| Prompt |
Leave out the pictures and retype only the lines from the opening line to the line that holds "import random", both ends included.

| Data lines |

»»

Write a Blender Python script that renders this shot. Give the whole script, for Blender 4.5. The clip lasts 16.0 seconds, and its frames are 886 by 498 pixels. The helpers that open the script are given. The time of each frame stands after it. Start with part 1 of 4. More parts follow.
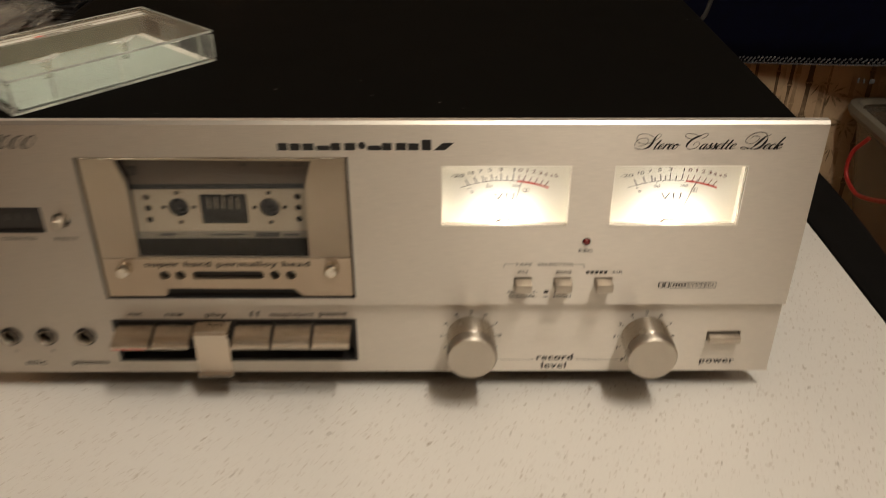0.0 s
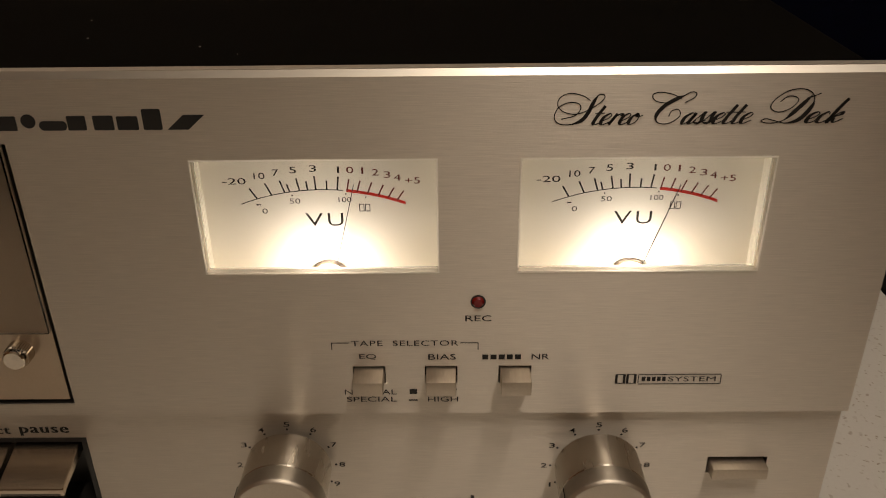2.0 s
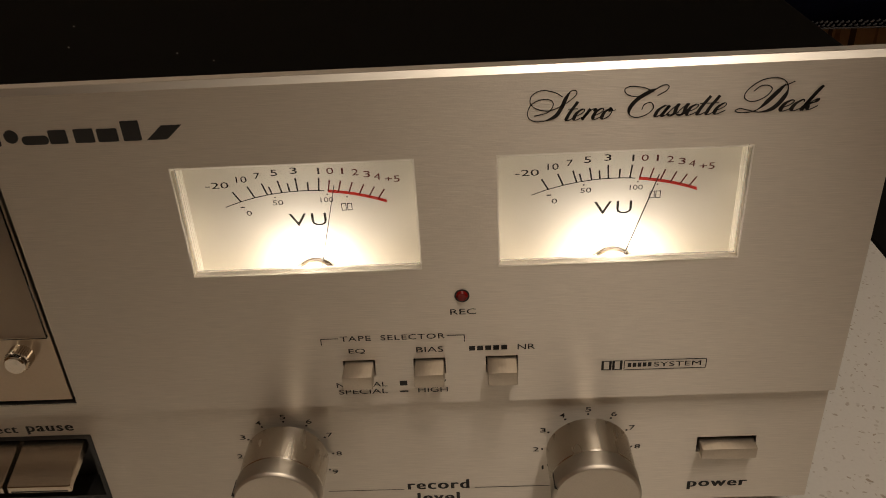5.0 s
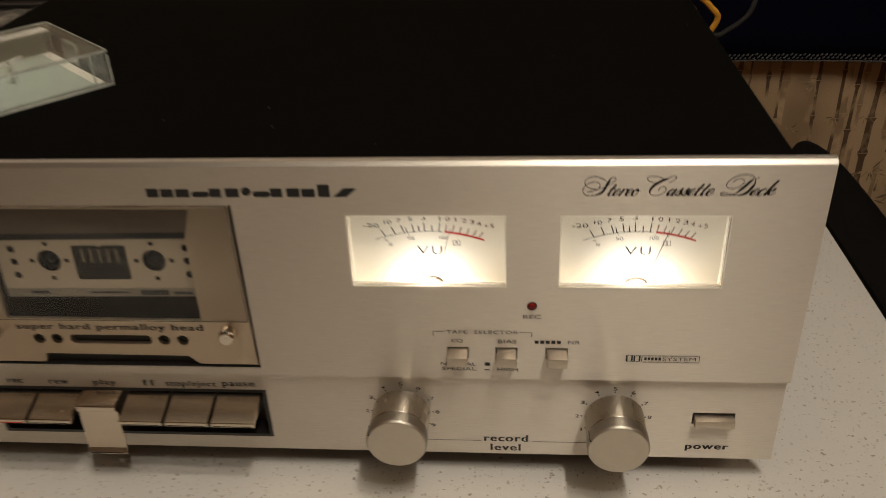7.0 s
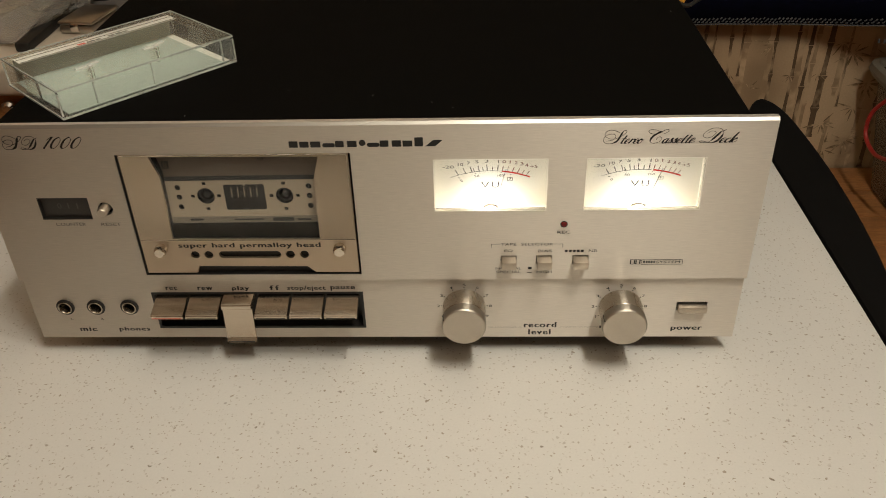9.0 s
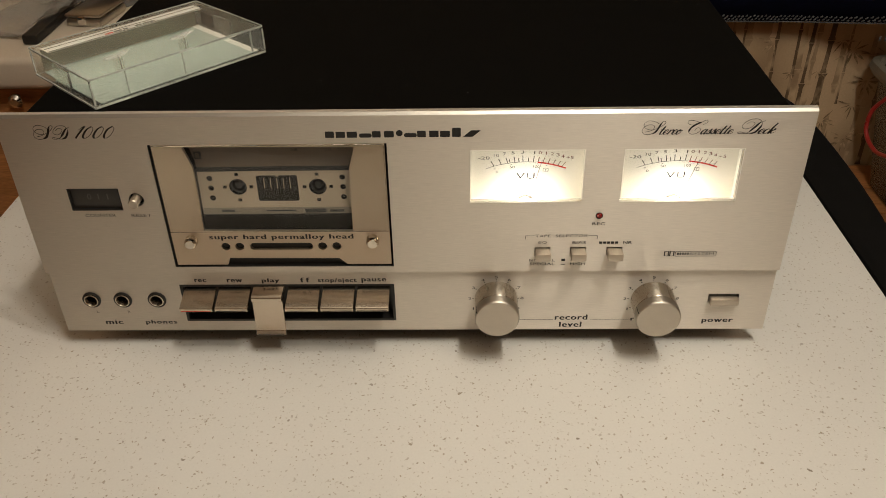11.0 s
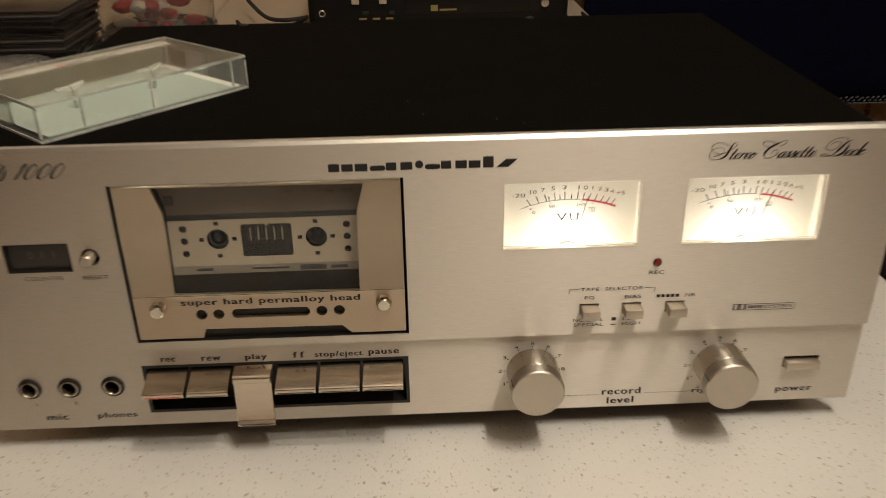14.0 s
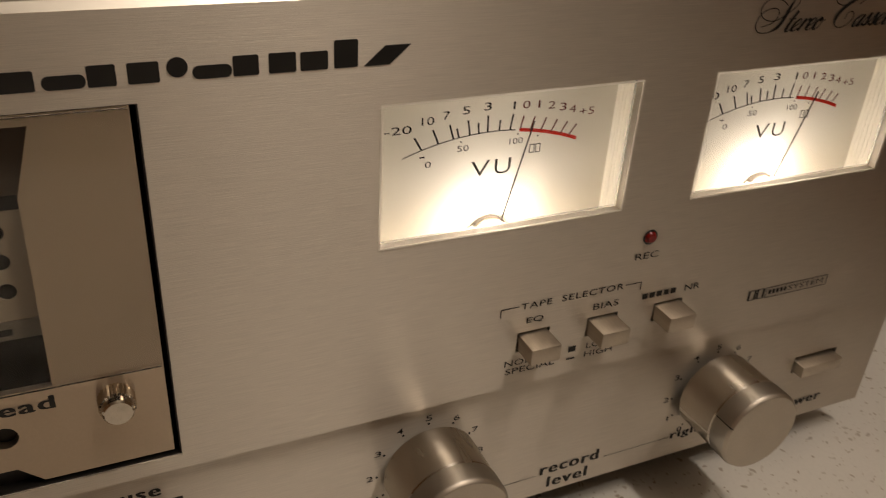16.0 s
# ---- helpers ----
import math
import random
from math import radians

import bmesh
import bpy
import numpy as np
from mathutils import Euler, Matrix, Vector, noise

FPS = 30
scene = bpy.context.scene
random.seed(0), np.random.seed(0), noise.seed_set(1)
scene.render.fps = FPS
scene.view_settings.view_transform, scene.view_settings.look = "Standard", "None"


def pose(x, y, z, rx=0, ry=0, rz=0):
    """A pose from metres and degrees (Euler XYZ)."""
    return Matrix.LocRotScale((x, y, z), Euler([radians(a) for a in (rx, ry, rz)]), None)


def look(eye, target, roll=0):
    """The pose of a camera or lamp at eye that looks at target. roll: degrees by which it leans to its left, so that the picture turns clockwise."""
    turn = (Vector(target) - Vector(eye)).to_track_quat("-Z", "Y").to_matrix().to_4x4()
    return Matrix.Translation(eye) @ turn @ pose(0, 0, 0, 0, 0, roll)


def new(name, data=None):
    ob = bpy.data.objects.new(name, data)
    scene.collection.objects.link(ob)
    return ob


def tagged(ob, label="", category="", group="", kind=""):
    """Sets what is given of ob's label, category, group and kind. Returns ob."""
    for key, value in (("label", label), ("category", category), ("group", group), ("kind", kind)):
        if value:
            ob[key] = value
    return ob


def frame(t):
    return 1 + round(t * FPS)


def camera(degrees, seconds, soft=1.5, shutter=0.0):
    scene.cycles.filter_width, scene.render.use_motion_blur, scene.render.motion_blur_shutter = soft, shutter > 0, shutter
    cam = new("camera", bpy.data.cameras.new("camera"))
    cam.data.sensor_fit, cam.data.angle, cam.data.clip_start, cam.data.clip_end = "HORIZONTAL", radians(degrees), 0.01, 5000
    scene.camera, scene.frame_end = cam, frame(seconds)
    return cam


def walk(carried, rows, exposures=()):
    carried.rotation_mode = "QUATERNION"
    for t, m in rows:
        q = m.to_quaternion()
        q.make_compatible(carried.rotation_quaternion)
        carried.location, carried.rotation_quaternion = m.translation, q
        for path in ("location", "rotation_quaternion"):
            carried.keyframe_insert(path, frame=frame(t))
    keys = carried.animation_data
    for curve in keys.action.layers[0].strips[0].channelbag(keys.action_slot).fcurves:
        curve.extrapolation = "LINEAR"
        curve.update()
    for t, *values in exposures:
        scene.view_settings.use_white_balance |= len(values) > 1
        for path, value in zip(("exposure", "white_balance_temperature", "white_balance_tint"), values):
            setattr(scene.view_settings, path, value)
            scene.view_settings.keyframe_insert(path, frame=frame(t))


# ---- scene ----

««

| Task response |
Write a Blender Python script that renders this shot. Give the whole script, for Blender 4.5. The clip lasts 16.0 seconds, and its frames are 886 by 498 pixels. The helpers that open the script are given. The time of each frame stands after it. Start with part 1 of 4. More parts follow.
0.0 s
2.0 s
5.0 s
7.0 s
9.0 s
11.0 s
14.0 s
16.0 s
# ---- helpers ----
import math
import random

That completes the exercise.